--- DATASET RECORDS ---

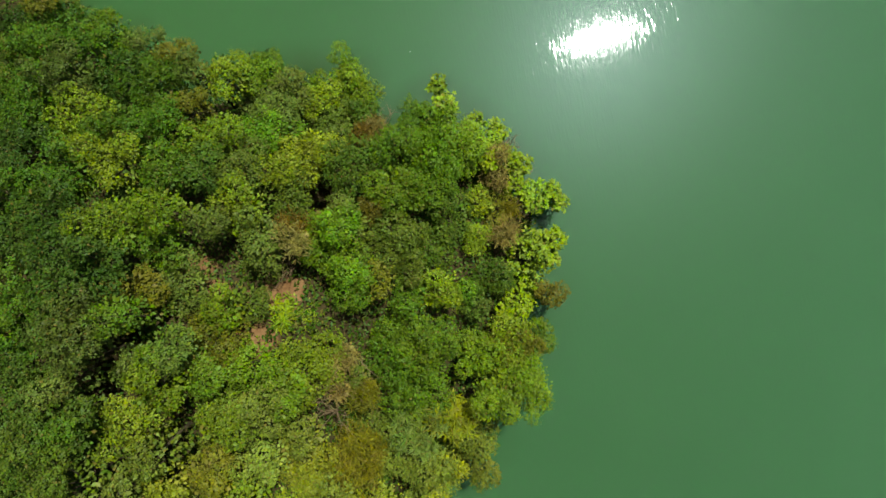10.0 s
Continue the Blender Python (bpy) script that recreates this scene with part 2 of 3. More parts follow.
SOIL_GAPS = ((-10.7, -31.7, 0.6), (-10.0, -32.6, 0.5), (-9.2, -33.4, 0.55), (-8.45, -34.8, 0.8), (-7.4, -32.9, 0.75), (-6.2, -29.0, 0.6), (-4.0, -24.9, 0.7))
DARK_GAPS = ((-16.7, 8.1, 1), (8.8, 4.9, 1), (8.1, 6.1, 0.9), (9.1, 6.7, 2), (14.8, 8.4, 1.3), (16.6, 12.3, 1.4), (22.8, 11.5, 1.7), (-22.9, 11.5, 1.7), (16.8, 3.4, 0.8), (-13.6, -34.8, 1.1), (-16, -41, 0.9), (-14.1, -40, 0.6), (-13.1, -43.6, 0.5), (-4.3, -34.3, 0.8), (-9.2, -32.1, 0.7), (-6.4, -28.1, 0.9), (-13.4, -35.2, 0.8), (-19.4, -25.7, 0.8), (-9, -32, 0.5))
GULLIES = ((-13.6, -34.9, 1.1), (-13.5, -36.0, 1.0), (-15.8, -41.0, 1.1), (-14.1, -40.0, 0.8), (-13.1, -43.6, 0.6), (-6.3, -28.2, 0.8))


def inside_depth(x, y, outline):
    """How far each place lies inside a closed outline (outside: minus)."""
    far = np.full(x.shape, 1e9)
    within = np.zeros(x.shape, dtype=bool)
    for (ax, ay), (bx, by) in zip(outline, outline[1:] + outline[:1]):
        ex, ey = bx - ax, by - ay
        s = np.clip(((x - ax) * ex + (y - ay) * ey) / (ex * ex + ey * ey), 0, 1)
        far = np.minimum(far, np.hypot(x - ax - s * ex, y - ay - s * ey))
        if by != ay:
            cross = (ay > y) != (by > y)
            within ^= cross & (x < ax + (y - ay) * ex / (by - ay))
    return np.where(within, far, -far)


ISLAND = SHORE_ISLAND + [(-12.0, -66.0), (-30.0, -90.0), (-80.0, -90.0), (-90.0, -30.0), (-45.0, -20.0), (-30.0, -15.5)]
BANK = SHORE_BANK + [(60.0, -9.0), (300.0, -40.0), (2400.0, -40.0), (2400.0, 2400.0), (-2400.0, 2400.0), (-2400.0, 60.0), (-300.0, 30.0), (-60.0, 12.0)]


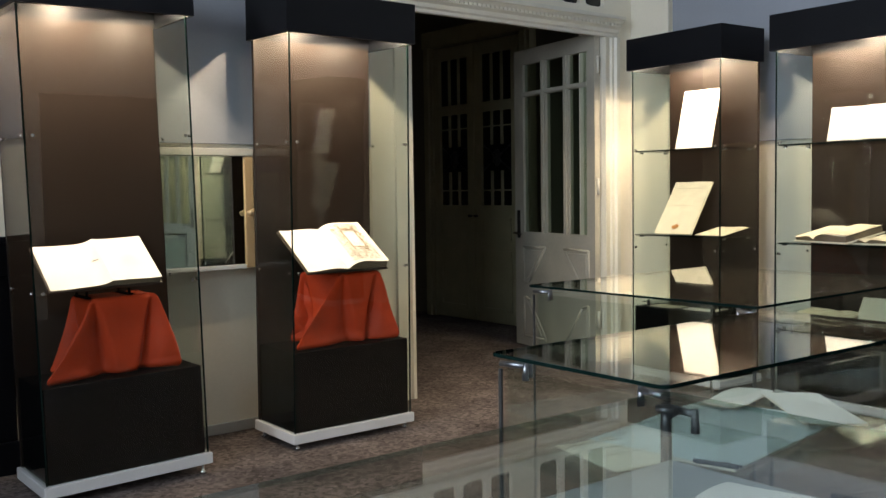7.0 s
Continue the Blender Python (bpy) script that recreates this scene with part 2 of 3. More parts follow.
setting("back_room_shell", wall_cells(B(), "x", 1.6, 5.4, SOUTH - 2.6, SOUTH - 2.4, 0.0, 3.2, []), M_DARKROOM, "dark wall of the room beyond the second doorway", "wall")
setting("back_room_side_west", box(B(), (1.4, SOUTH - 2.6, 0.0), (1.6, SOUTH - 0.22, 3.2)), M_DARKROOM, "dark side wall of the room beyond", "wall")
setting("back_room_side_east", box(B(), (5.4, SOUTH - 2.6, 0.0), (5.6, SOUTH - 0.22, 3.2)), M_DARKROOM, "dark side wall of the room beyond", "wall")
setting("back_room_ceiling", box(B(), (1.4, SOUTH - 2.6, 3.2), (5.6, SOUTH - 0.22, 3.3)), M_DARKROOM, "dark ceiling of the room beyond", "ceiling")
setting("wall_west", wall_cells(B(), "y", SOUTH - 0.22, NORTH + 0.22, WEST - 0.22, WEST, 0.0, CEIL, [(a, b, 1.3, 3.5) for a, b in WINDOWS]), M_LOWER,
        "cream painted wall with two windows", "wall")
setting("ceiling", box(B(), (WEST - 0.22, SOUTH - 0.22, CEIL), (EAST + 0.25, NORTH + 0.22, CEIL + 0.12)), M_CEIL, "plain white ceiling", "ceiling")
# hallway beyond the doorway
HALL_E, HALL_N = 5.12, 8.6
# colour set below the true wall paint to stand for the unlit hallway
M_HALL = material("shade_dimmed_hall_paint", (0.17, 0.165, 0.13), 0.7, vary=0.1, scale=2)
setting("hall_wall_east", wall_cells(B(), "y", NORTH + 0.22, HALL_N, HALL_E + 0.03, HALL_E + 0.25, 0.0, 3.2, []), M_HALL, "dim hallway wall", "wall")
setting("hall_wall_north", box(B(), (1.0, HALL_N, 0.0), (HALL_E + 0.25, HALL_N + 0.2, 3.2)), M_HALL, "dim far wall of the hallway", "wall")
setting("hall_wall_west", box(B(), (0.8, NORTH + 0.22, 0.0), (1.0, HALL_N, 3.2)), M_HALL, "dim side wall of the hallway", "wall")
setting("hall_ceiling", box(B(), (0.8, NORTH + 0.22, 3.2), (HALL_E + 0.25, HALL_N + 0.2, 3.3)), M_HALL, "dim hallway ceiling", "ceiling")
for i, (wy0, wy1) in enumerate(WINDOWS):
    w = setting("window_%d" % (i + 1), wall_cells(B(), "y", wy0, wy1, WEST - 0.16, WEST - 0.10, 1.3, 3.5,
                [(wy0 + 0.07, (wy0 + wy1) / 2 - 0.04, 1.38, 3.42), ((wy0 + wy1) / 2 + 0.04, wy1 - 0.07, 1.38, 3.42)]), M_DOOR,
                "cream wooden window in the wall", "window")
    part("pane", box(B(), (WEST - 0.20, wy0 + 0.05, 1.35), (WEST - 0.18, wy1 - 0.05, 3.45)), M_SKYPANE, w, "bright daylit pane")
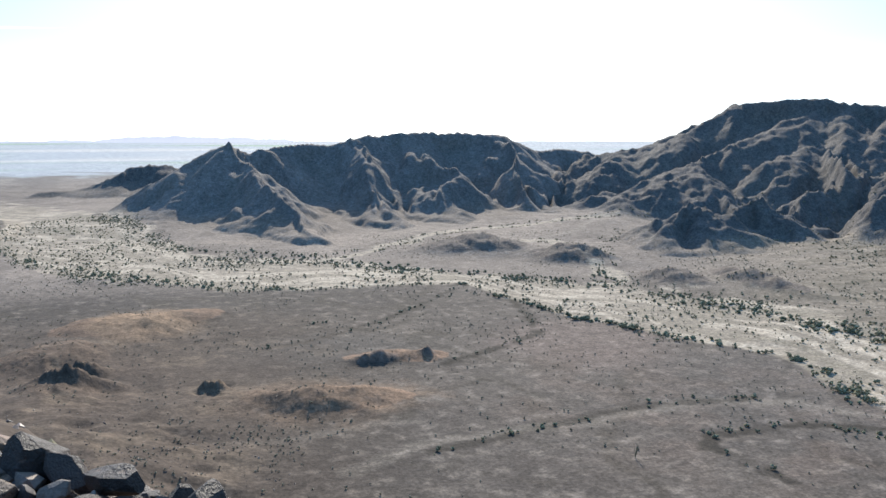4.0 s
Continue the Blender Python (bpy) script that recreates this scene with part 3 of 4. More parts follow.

---

EXERCISE BRIEF: Omit the pictures, then repeat exactly each line from the beginning of the listing through the line with "(-6.3, -28.2, 0.8))".

OUTPUT OF THE TASK:
10.0 s
Continue the Blender Python (bpy) script that recreates this scene with part 2 of 3. More parts follow.
SOIL_GAPS = ((-10.7, -31.7, 0.6), (-10.0, -32.6, 0.5), (-9.2, -33.4, 0.55), (-8.45, -34.8, 0.8), (-7.4, -32.9, 0.75), (-6.2, -29.0, 0.6), (-4.0, -24.9, 0.7))
DARK_GAPS = ((-16.7, 8.1, 1), (8.8, 4.9, 1), (8.1, 6.1, 0.9), (9.1, 6.7, 2), (14.8, 8.4, 1.3), (16.6, 12.3, 1.4), (22.8, 11.5, 1.7), (-22.9, 11.5, 1.7), (16.8, 3.4, 0.8), (-13.6, -34.8, 1.1), (-16, -41, 0.9), (-14.1, -40, 0.6), (-13.1, -43.6, 0.5), (-4.3, -34.3, 0.8), (-9.2, -32.1, 0.7), (-6.4, -28.1, 0.9), (-13.4, -35.2, 0.8), (-19.4, -25.7, 0.8), (-9, -32, 0.5))
GULLIES = ((-13.6, -34.9, 1.1), (-13.5, -36.0, 1.0), (-15.8, -41.0, 1.1), (-14.1, -40.0, 0.8), (-13.1, -43.6, 0.6), (-6.3, -28.2, 0.8))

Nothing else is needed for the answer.